To William Gordon
Mount Vernon February 23d 1789
In a letter which, I had the pleasure of addressing to you lately, I mentioned my private business and numerous avocations as an apology for the concisness and irregularity that might be observable in my correspondence.1 I shall therefore be excused for only acknowledging the receipt of your favor dated the 28th of Octr last, and thanking you for the Maps enclosed in it.2 Not having been able to compare them minutely with other plans of the same places, or to bestow that attention upon them which would be requisite for forming a correct Judgement; I am not at liberty to give any opinion as to their accuracy. They appear to be engraved with sufficient neatness, and to augur well as to the execution of the mechanical part of your publication. I shall only add, that the present state of tranquility in this Country affords no topics of importance for communication, and that I remain—with great respect & consideration Dr Sir yrs &c.

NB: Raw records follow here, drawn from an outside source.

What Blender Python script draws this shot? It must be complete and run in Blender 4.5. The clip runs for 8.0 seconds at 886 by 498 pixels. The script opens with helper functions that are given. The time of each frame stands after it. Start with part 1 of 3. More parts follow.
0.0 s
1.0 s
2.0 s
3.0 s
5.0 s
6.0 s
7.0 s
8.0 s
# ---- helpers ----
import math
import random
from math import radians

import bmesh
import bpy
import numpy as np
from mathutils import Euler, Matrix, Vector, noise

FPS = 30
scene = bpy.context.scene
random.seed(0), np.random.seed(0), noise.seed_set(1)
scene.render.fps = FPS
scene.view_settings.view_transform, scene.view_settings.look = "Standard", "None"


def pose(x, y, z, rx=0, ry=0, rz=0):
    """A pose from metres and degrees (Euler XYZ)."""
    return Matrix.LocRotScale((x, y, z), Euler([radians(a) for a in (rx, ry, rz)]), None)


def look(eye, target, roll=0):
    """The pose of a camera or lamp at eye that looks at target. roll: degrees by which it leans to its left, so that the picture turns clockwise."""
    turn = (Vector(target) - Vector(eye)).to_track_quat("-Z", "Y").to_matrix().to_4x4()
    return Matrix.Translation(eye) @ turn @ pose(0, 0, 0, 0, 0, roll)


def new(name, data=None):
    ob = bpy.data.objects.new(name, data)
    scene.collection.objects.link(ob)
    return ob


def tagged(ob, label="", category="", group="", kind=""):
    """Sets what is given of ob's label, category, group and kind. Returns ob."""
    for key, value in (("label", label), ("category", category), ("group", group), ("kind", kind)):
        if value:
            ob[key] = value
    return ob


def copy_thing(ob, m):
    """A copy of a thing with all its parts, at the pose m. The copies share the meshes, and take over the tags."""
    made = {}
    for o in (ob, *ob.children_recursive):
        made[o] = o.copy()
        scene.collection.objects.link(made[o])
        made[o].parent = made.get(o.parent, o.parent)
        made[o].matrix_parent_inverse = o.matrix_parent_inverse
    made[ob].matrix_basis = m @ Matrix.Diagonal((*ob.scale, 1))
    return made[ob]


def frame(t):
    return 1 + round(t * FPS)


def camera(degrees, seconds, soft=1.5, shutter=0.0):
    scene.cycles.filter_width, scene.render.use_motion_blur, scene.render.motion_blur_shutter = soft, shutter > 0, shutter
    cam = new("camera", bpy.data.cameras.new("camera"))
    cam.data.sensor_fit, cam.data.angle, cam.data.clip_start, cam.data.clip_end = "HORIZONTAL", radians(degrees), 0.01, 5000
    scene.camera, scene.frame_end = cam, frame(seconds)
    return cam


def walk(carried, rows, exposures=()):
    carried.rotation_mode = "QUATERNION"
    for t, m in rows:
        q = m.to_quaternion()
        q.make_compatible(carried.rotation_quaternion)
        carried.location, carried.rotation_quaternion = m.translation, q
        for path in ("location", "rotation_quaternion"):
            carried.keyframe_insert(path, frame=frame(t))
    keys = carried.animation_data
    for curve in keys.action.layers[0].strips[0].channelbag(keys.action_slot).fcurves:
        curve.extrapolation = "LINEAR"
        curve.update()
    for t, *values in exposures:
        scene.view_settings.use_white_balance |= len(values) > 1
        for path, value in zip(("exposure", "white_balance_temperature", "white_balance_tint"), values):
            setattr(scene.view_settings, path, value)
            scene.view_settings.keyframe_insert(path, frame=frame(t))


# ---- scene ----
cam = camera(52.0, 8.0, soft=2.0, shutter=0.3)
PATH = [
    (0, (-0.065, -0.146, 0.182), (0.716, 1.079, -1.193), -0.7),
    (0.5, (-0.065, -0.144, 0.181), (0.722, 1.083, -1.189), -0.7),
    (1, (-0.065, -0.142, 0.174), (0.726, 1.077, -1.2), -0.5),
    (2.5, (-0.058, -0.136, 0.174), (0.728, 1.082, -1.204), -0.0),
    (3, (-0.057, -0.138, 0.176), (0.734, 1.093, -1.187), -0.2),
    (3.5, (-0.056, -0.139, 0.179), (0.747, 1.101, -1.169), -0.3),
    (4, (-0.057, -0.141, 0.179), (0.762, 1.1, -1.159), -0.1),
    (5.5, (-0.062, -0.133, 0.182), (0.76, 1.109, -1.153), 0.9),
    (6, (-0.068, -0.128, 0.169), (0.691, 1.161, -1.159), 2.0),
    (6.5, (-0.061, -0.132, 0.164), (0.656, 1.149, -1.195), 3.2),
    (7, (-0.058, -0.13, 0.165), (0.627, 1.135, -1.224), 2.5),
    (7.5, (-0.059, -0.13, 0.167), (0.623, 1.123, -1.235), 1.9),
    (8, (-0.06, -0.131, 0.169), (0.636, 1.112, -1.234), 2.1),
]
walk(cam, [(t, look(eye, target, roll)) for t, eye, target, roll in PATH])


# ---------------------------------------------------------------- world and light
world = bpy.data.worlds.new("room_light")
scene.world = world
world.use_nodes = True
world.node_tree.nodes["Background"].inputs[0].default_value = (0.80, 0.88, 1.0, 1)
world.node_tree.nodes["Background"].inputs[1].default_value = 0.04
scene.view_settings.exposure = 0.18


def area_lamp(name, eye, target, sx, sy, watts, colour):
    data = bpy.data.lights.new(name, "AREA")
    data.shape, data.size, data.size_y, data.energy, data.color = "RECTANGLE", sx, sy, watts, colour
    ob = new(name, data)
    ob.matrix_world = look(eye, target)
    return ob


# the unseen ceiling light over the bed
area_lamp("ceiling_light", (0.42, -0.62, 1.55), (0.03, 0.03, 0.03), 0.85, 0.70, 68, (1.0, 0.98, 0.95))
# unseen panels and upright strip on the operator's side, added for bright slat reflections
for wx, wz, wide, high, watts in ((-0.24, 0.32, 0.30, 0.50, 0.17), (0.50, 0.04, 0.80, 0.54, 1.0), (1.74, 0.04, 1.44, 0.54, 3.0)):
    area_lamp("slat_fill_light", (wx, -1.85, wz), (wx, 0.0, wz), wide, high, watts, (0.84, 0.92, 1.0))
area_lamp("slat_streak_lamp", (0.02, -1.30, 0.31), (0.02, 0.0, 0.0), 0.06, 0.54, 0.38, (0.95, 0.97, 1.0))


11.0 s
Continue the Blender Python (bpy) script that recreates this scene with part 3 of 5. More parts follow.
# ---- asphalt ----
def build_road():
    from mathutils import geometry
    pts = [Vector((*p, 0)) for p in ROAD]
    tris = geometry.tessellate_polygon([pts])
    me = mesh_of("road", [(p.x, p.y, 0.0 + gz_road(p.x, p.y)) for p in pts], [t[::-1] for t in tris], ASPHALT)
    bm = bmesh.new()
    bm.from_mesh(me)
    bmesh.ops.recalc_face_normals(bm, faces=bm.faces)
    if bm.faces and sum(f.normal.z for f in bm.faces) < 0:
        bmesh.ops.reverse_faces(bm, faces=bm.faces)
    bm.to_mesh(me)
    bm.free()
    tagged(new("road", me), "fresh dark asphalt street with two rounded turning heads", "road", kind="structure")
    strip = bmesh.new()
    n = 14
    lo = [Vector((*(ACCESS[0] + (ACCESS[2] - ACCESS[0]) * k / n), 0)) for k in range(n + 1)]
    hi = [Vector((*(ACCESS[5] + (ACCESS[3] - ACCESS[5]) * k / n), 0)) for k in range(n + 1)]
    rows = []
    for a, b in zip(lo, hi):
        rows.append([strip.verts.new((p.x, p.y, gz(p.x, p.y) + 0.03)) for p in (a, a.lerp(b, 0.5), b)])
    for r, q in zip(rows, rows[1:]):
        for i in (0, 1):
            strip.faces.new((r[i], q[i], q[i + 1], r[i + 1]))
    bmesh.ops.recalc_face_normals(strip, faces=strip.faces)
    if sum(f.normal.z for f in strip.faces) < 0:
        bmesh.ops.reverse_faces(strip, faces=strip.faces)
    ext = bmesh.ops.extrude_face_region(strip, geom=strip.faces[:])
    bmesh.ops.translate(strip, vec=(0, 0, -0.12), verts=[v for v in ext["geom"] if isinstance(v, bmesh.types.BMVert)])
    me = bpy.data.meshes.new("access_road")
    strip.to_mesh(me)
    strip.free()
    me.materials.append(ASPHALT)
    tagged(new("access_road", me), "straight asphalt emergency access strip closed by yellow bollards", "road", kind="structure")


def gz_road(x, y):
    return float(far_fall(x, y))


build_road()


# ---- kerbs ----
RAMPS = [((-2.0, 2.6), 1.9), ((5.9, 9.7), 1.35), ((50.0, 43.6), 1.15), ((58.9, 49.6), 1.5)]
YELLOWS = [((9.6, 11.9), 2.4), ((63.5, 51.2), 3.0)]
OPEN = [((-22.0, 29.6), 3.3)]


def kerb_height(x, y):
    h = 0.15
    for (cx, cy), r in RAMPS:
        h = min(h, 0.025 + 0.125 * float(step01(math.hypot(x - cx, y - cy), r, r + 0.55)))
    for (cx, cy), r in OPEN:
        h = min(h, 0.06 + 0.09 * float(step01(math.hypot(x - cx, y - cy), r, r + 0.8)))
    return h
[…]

2. In his letter of 28 Oct. 1788, Gordon enclosed specimens of the maps he intended to include in his History. See Gordon to GW, 24 Sept. 1788. They included “a general map of the United States—a map of North & South Carolina with a part of Georgia—a map of Vermont, Hampshire, the Main, and lower than Albany—a map of the part of Virginia which was the seat of war—& a map of York Island & part of Long Island.”